### STATED TASK
Only the lines from the line that has "Continue the Blender" through the line that has "Z0 = 0.6165" should be reproduced, exactly and with both ends kept.

### DATA EXCERPT
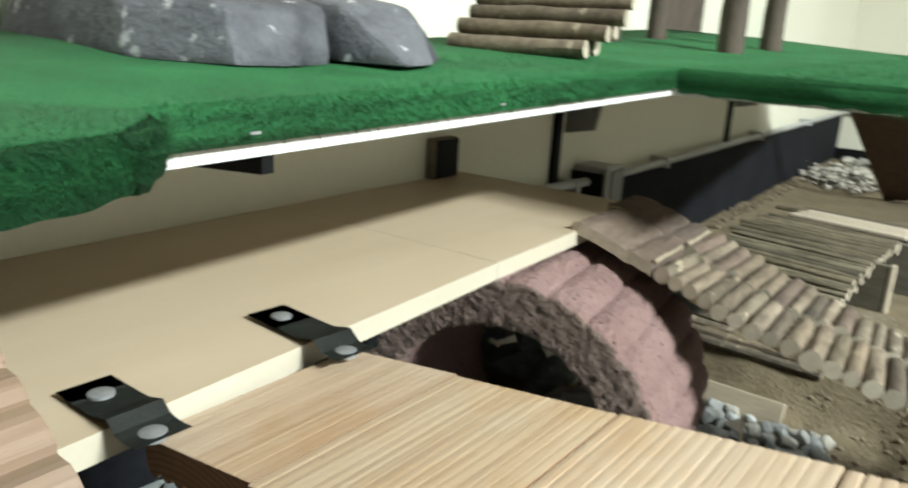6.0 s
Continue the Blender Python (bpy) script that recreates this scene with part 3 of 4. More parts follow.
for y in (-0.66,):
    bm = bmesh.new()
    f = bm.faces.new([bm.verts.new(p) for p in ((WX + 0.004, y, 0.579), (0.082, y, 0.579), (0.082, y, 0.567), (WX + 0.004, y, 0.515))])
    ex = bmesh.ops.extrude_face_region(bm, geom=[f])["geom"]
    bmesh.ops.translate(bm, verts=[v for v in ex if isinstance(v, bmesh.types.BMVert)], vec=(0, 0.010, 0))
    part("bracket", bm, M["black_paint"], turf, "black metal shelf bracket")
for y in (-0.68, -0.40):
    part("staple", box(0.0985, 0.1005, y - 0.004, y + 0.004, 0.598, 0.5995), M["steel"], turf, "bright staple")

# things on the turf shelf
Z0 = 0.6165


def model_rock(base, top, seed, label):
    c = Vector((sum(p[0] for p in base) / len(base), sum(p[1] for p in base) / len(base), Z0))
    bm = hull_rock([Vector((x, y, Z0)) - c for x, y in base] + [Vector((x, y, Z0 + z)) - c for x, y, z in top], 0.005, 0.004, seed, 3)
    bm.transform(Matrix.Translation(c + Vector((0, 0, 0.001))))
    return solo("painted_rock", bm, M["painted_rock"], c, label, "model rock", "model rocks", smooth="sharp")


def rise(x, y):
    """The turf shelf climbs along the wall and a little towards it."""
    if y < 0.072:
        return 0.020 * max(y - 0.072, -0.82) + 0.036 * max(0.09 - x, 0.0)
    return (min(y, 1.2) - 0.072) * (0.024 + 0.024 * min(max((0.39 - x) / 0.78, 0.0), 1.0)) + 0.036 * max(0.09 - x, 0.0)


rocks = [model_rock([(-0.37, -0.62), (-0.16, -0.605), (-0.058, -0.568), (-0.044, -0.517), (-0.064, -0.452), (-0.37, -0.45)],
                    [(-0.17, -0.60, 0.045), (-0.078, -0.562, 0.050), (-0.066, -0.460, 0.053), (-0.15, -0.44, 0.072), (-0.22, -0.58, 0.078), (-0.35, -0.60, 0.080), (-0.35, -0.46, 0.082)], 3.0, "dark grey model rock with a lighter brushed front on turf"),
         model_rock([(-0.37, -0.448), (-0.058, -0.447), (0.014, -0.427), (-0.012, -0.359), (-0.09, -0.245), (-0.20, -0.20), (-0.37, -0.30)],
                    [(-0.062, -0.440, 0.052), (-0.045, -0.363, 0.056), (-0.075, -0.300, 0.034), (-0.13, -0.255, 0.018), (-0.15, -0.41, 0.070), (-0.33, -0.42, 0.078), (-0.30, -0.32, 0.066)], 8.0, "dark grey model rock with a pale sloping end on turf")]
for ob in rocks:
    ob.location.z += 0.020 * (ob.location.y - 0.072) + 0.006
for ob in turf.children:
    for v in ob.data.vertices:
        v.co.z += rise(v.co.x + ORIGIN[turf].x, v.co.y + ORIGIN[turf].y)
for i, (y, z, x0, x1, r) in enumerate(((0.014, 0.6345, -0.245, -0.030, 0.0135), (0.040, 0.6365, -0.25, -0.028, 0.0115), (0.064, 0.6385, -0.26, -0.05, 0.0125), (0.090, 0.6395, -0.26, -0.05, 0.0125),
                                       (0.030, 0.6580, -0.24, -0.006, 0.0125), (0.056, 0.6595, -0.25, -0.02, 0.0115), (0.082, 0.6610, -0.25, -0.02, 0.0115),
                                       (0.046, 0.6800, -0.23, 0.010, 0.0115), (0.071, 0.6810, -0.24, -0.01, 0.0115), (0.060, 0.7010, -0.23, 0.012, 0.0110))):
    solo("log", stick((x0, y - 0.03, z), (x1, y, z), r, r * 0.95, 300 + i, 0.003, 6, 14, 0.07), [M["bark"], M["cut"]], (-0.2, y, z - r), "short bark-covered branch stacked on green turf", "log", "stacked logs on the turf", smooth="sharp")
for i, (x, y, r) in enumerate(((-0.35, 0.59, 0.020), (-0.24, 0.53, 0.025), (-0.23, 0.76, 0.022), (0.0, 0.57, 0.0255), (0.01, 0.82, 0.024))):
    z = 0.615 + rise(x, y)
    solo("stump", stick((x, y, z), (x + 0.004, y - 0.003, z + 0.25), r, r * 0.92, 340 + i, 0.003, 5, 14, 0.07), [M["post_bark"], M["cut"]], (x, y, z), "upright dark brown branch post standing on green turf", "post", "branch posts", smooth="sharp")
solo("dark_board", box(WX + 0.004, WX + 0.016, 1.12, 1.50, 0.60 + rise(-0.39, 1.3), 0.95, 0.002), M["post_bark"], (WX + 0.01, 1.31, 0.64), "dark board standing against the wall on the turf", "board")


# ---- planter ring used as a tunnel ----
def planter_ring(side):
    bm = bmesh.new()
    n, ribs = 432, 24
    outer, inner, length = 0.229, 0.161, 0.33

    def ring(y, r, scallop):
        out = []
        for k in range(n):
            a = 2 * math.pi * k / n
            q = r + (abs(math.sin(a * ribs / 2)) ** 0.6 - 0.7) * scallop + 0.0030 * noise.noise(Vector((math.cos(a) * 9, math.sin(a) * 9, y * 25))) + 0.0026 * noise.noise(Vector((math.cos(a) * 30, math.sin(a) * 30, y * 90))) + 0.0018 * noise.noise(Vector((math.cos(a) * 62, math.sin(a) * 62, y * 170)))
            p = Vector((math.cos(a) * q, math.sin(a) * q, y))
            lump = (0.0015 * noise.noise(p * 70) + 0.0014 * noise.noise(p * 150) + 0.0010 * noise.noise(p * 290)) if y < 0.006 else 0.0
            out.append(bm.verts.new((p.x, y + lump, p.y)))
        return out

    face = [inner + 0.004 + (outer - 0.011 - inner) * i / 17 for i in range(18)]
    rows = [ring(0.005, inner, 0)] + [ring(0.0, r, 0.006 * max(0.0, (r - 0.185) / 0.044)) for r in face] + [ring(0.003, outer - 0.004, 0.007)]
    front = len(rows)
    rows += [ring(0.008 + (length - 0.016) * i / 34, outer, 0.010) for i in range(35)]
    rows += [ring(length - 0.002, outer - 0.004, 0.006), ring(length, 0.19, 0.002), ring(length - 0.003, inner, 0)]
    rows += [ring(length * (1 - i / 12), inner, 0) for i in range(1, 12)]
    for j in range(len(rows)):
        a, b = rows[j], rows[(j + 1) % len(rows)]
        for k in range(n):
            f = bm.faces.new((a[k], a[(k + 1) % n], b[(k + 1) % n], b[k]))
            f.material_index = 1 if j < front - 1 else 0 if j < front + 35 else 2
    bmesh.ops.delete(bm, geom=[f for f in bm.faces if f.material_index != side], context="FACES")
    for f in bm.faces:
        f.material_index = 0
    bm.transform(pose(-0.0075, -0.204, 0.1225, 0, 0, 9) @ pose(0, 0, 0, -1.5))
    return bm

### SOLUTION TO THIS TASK
Continue the Blender Python (bpy) script that recreates this scene with part 3 of 4. More parts follow.
for y in (-0.66,):
    bm = bmesh.new()
    f = bm.faces.new([bm.verts.new(p) for p in ((WX + 0.004, y, 0.579), (0.082, y, 0.579), (0.082, y, 0.567), (WX + 0.004, y, 0.515))])
    ex = bmesh.ops.extrude_face_region(bm, geom=[f])["geom"]
    bmesh.ops.translate(bm, verts=[v for v in ex if isinstance(v, bmesh.types.BMVert)], vec=(0, 0.010, 0))
    part("bracket", bm, M["black_paint"], turf, "black metal shelf bracket")
for y in (-0.68, -0.40):
    part("staple", box(0.0985, 0.1005, y - 0.004, y + 0.004, 0.598, 0.5995), M["steel"], turf, "bright staple")

# things on the turf shelf
Z0 = 0.6165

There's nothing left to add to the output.